Designing AI to Stop Disability Bias
The Team
The Proposal
Context
Roughly 1 to 4 or 5 people in populations worldwide has a significant disability. AI, machine learning, automation, and new data technologies have considerable promise for addressing key barriers, challenges, and factors involved in the exclusion, discrimination, and lack of social and economic participation for people with disabilities.
Around the world, AI is being widely deployed, for instance, by companies such as Microsoft, Google, and others, as well as healthcare providers, social and community service providers, communication and media companies, information providers, to improve accessibility of technologies, goods, and services for people with disabilities. The potential of AI to advance the situation of people with disabilities, in line for instance, with the Sustainable Development Goals or the Convention on the Rights of Persons with Disabilities is a high priority, cross-cutting global. At the same time, evidence is emerging that some forms of AI and its design and deployment may be entrenching bias and discrimination against people with disabilities – or even being associated with new forms of exclusion and injustice.
Research
As yet there is scant research available on AI and disability. The most systematic piece of research is the authoritative Nov 2019 report from AI Now Institute that lays out the key issues in disability, discrimination and bias (AI Now, 2019). The other leading work is the research of Prof Jutta Treviranus (Treviranus, 2018, 2019), who argues for inclusive data sets as key to responsible AI in disability.
Aim
Given the global state of play, this research addresses the problem statement identified by the research and debate to date, namely: how can we ensure responsible AI in relation to people with disabilities? (Clegg, 2020). Laying the ground for a scaled-up, comprehensive interdisciplinary study, this seed project is focussed on three key research questions:
- What concepts of disability are framing AI as it is developing in key areas of social life?
- What are the implications for current and emerging forms of AI for disability and social inclusion?
- What data sets are underpinning AI, machine learning, and automation in relation to disability? And how can we conceptualize, construct, and encourage more inclusive data sets?
The NTU team will be joined by international leaders as collaborators – Prof Calvo (Imperial) and Prof Treviranus (Inclusive Design Research Centre, OCAD, Toronto).
Approach
As a multi-ethnic, culturally diverse, technologically advanced society, where disability is receiving considerable recent attention Singapore offers an ideal ‘test-bed’ for investigating the ‘intersectional’ or complex ways that this aspect of AI is unfolding.Using a qualitative interdisciplinary approach drawing on disability studies, digital media research, science and technology studies, and HCI, we will focus on one strategic important area: AI in FinTech and its use by and implications for people with disabilities.
Our research plan is as follows:
- To establish the context, gather ‘best practice’ examples of AI in assistive technology developed globally and locally. Assistive technology tends to be a pioneering area in inclusive design for disability and accessibility, so this will help develop a ‘baseline’.

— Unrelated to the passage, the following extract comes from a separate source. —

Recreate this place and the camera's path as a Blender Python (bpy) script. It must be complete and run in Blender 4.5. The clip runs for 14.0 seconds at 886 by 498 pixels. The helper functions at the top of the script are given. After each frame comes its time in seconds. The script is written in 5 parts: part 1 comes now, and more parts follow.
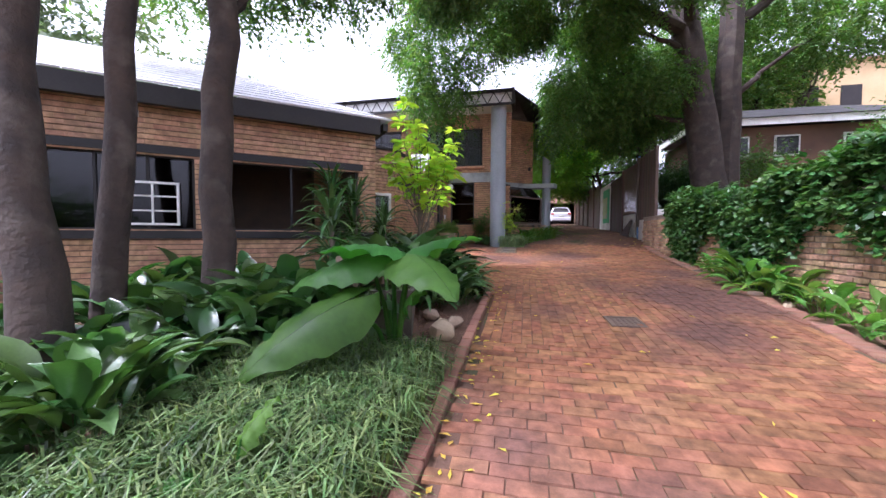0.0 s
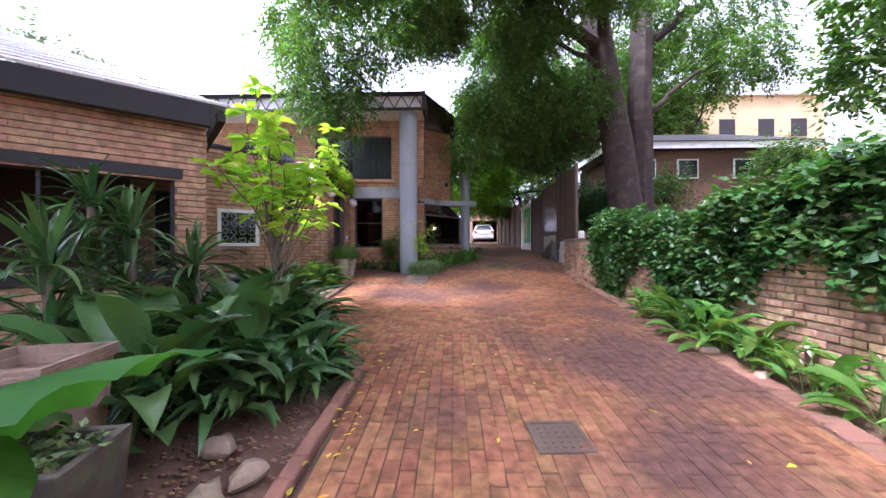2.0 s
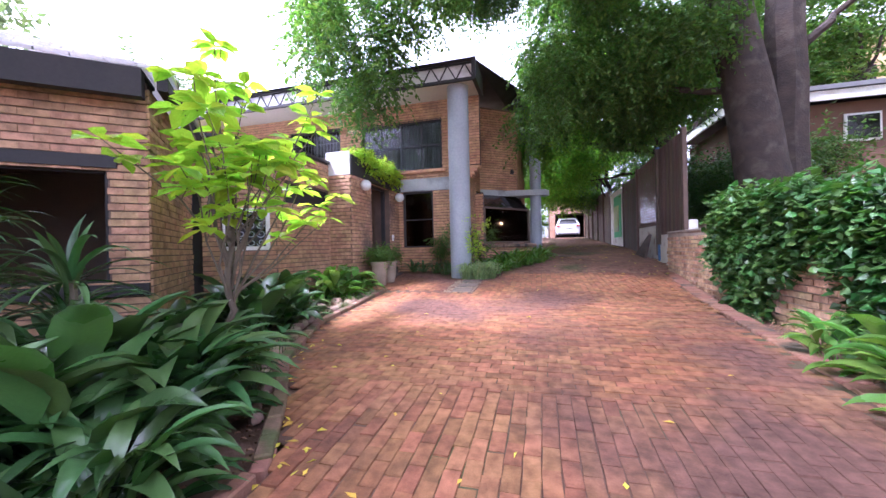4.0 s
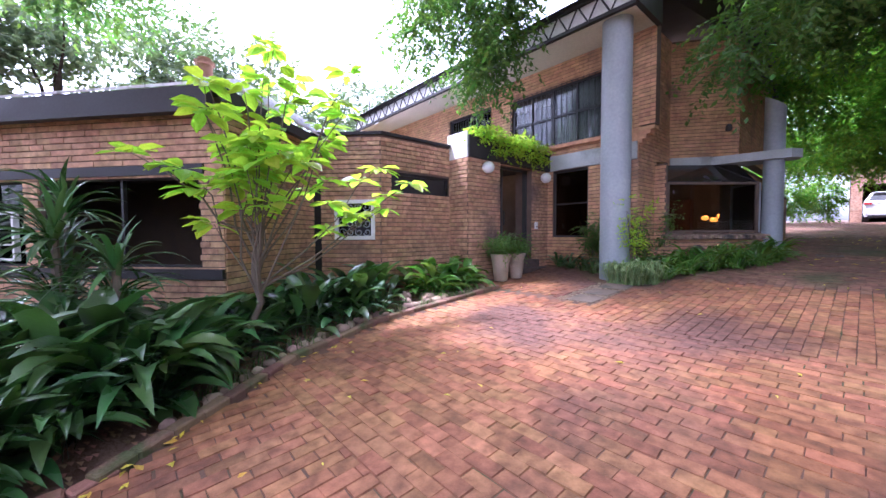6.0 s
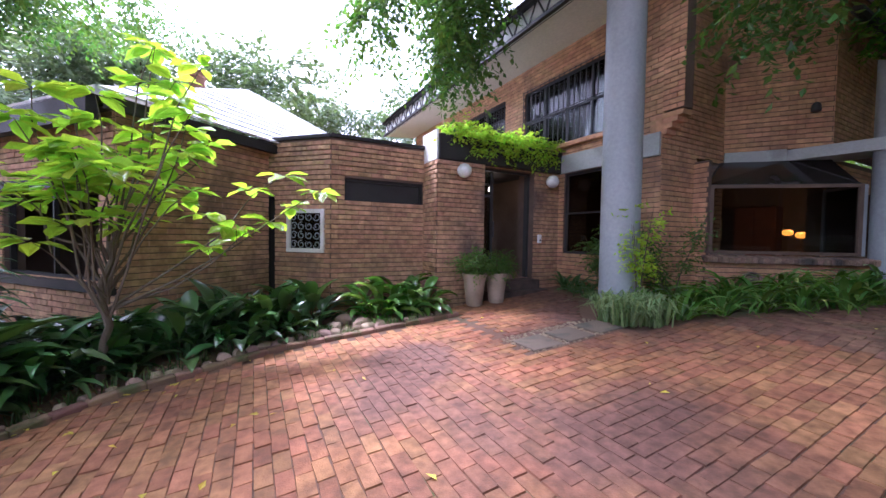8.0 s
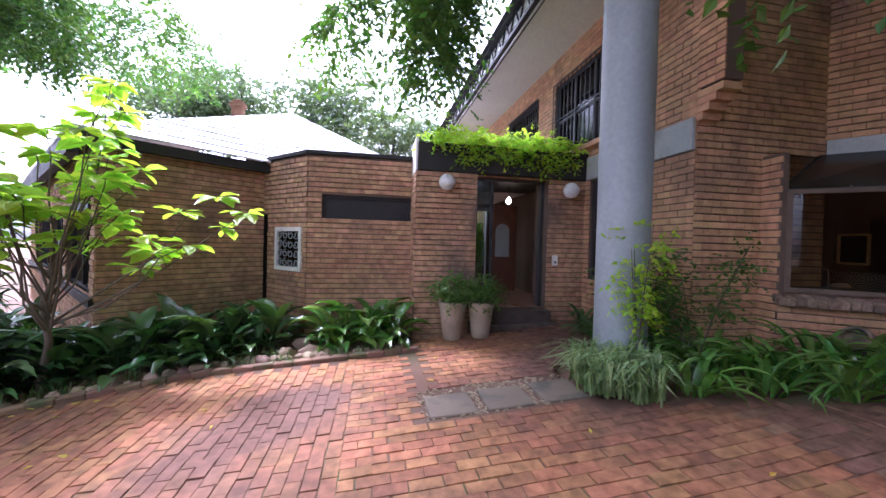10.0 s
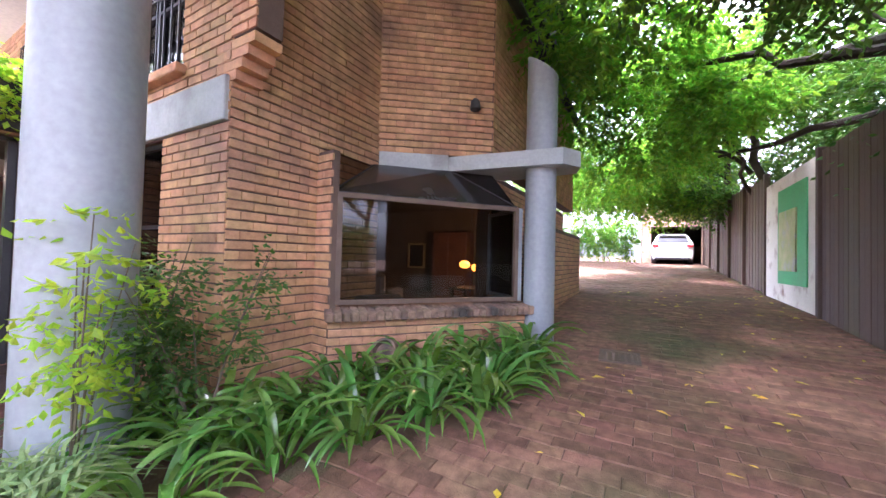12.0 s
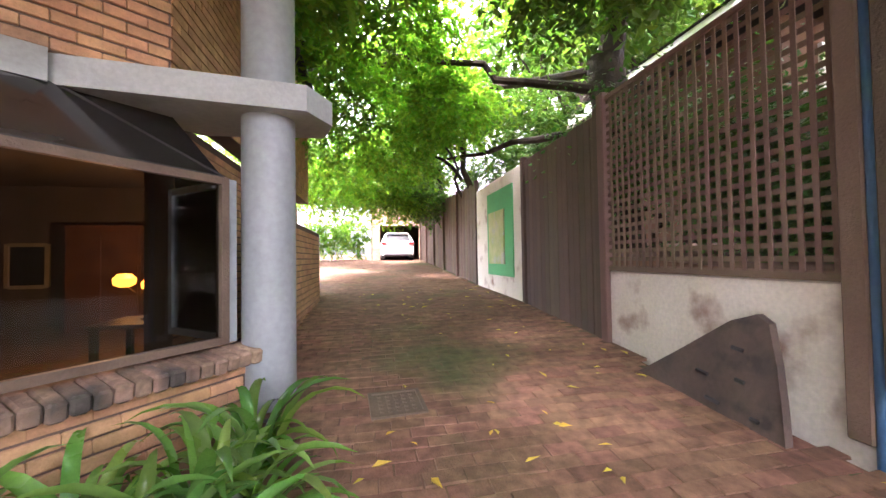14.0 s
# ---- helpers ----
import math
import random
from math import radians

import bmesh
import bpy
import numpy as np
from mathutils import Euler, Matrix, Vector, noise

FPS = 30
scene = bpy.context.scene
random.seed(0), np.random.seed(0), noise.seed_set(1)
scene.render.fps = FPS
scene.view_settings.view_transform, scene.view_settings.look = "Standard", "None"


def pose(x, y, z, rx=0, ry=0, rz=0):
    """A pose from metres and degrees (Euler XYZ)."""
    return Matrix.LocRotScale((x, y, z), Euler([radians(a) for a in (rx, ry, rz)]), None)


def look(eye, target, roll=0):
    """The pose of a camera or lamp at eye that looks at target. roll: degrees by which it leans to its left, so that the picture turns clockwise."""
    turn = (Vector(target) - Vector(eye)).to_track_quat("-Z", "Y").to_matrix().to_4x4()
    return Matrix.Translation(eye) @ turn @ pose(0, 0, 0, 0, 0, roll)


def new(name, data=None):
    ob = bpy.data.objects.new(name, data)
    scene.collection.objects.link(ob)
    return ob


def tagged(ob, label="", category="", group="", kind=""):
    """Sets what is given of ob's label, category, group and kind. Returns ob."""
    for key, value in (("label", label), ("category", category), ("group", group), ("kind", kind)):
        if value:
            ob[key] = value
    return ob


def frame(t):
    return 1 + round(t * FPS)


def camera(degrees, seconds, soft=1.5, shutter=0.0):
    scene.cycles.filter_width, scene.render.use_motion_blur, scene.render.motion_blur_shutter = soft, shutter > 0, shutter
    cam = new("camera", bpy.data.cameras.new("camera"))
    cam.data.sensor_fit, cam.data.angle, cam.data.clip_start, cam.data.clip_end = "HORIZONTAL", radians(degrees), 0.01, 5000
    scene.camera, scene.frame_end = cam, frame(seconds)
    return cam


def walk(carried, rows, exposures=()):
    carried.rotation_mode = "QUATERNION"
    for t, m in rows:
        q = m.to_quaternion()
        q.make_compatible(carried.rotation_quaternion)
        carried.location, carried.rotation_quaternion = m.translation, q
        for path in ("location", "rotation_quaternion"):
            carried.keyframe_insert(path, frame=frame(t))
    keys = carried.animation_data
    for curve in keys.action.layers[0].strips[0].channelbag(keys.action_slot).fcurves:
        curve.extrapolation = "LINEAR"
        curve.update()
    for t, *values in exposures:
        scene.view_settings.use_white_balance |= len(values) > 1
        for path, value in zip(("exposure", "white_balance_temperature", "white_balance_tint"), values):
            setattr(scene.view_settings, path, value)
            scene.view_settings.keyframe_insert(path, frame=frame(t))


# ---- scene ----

- Study the deployment of FinTech products and services, including via apps, in Singapore. Using a range of methods, including developer interviews, user interview and focus groups, and analysis of apps (using the ‘walk-through’ method, as well as critical disability studies methods), analyse:
- how AI is being deployed in FinTech & whether AI design and implementation is being guided by objectives of inclusion, avoiding and overcoming bias and discrimination;
- what the effects of AI in FinTech are for users with disabilities;
- what data sets are being used to ‘train’ AI in emerging FinTech
3. Formulate our findings in an accessible draft report for discussion at a small stakeholder workshop.
4. Finalize the report,and distribute. Prepare a paper on the research for publication in a top international journal. Prepare accessible article for publication in op-eds or widely read blogs.
Scale-Up Plan
This pilot project will provide a vital and invaluable stepping stone for scaling-up the research into a major interdisciplinary international project. Through the research project, we will consolidate and extend existing contacts with key Singaporean ministries and funding agencies, community organizations and service providers in disability, social services, health, and associated areas, with major international technology firms, and a wide range of technology developers and designers. We foresee an ambitious yet highly feasible landmark project that would undertake a comprehensive study of how to design AI to avoid disability bias across a range of strategic crucial sectors (workforce; education and training; health; banking and finance; and communication and media). Working with our collaborators, and other leaders in the field, to obtain such funding, we would target major international foundations as well as national research agencies.
Current Progress
We are currently undertaking research on FinTech and AI, to identity disability and accessibility implications – in order to refine and focus our approach.